• _Directions_:
Write out, exactly and only, the lines that run from the top of the records to the line with "axle = st @ pose(0, 0, 0.279)". Include both ends; exclude pictures.

• _Excerpted data_:
= = =
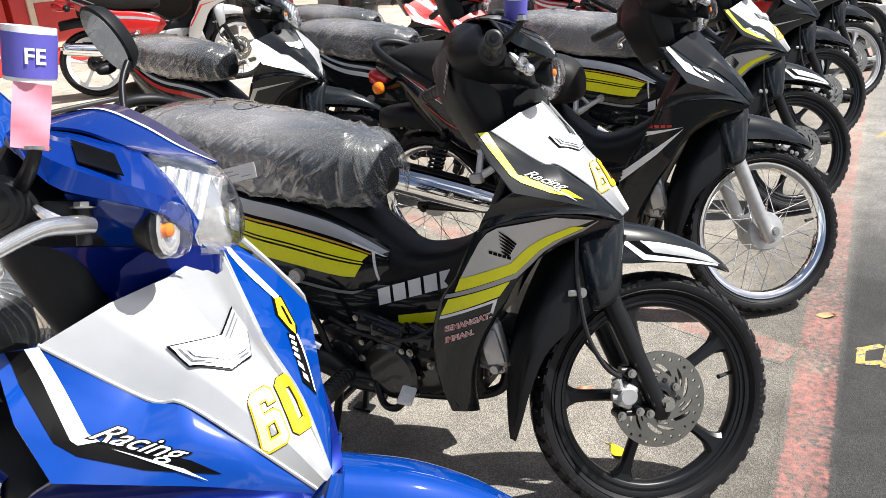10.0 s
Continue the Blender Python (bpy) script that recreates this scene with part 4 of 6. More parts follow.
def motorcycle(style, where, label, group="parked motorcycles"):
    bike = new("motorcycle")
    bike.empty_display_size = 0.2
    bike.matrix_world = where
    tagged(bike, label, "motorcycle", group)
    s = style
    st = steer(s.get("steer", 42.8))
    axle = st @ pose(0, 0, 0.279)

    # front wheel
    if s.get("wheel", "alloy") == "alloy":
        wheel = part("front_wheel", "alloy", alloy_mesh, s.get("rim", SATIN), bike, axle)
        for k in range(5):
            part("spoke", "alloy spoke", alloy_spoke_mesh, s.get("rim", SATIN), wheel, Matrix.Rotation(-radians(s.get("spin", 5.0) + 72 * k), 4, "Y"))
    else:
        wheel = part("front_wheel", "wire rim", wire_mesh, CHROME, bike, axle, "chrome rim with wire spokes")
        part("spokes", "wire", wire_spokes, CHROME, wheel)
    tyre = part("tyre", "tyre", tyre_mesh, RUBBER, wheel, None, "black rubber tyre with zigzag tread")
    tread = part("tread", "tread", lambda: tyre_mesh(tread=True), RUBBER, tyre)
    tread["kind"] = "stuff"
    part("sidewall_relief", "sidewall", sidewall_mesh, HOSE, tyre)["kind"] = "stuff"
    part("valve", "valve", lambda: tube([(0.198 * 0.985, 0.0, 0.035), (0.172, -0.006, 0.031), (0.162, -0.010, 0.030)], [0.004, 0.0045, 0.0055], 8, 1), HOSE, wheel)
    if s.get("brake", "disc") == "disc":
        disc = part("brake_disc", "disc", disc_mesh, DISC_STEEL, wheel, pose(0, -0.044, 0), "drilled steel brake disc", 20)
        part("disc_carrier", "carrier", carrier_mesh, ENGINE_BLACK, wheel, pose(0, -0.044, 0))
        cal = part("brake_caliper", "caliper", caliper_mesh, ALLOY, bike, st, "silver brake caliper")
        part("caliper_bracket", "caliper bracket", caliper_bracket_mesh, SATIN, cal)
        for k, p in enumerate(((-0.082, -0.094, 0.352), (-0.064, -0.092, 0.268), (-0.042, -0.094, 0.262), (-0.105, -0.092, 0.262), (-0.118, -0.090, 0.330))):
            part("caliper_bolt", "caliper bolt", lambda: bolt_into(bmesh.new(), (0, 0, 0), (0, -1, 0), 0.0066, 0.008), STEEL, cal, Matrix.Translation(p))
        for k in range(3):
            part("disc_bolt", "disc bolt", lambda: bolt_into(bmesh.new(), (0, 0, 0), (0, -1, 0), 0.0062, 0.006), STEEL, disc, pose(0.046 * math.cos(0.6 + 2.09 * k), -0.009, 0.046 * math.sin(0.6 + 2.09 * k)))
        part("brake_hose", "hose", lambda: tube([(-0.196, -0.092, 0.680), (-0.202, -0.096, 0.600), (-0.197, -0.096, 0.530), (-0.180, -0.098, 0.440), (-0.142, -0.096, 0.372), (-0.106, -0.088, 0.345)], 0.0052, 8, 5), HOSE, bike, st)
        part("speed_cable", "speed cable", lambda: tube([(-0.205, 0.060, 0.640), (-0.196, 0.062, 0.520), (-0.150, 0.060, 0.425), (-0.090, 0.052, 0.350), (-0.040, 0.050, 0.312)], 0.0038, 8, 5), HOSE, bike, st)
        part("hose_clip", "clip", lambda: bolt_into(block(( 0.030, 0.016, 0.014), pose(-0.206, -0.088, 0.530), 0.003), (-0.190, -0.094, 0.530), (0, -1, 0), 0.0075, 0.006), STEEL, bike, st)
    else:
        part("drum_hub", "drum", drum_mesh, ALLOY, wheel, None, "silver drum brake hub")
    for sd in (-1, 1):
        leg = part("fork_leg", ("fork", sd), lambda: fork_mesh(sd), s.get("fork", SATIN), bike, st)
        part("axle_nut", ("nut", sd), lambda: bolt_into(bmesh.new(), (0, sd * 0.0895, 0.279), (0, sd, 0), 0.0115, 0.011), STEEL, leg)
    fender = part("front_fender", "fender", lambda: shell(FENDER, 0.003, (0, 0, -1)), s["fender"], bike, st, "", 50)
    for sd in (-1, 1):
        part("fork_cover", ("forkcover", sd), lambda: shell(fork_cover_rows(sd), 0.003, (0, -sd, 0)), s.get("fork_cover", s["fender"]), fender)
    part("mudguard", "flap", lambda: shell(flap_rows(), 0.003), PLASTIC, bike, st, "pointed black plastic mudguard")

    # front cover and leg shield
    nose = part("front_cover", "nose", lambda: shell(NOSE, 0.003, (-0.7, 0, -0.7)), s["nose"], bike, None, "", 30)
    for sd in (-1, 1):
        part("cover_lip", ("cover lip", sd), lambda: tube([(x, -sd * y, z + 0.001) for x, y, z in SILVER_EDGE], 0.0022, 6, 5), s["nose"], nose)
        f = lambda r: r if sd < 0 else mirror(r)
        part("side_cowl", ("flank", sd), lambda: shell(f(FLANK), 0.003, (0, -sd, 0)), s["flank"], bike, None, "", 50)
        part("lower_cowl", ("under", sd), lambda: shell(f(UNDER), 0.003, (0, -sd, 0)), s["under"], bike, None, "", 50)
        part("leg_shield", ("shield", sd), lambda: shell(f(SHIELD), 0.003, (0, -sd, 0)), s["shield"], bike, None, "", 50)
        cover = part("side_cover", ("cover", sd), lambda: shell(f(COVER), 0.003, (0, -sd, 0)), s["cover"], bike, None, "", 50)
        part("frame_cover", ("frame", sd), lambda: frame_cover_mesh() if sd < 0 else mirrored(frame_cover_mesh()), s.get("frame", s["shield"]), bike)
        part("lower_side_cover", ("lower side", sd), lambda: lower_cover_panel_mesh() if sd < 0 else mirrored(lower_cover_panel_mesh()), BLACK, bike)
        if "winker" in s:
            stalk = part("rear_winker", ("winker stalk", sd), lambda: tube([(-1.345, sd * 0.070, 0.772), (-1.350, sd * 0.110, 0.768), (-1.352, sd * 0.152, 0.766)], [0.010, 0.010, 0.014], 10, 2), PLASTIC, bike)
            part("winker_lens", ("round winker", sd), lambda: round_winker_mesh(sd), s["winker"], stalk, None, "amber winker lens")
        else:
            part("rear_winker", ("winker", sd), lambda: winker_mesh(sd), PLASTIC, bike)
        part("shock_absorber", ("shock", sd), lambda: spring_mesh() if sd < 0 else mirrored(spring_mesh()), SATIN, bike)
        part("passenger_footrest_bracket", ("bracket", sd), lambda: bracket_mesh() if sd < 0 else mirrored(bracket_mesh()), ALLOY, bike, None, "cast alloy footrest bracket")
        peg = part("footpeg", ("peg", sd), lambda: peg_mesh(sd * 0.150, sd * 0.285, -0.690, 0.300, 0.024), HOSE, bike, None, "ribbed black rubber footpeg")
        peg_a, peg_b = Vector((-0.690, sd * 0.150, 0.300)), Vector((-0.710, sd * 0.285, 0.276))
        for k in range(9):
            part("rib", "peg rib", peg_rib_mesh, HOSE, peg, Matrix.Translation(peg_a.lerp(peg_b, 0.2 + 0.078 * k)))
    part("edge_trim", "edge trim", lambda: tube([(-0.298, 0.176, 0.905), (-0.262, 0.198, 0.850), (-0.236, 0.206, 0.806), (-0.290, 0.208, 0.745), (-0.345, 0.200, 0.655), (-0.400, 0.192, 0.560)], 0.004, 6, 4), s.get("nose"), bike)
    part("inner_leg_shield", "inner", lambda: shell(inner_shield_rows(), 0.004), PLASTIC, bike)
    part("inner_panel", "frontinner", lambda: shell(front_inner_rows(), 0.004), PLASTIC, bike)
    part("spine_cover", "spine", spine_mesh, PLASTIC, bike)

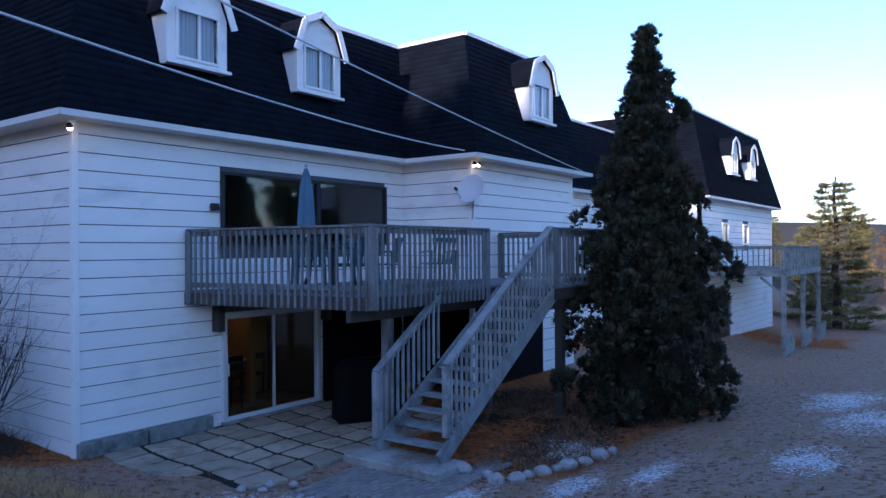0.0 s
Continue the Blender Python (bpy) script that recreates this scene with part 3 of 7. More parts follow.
= = =
• _Result for this task_:
10.0 s
Continue the Blender Python (bpy) script that recreates this scene with part 4 of 6. More parts follow.
def motorcycle(style, where, label, group="parked motorcycles"):
    bike = new("motorcycle")
    bike.empty_display_size = 0.2
    bike.matrix_world = where
    tagged(bike, label, "motorcycle", group)
    s = style
    st = steer(s.get("steer", 42.8))
    axle = st @ pose(0, 0, 0.279)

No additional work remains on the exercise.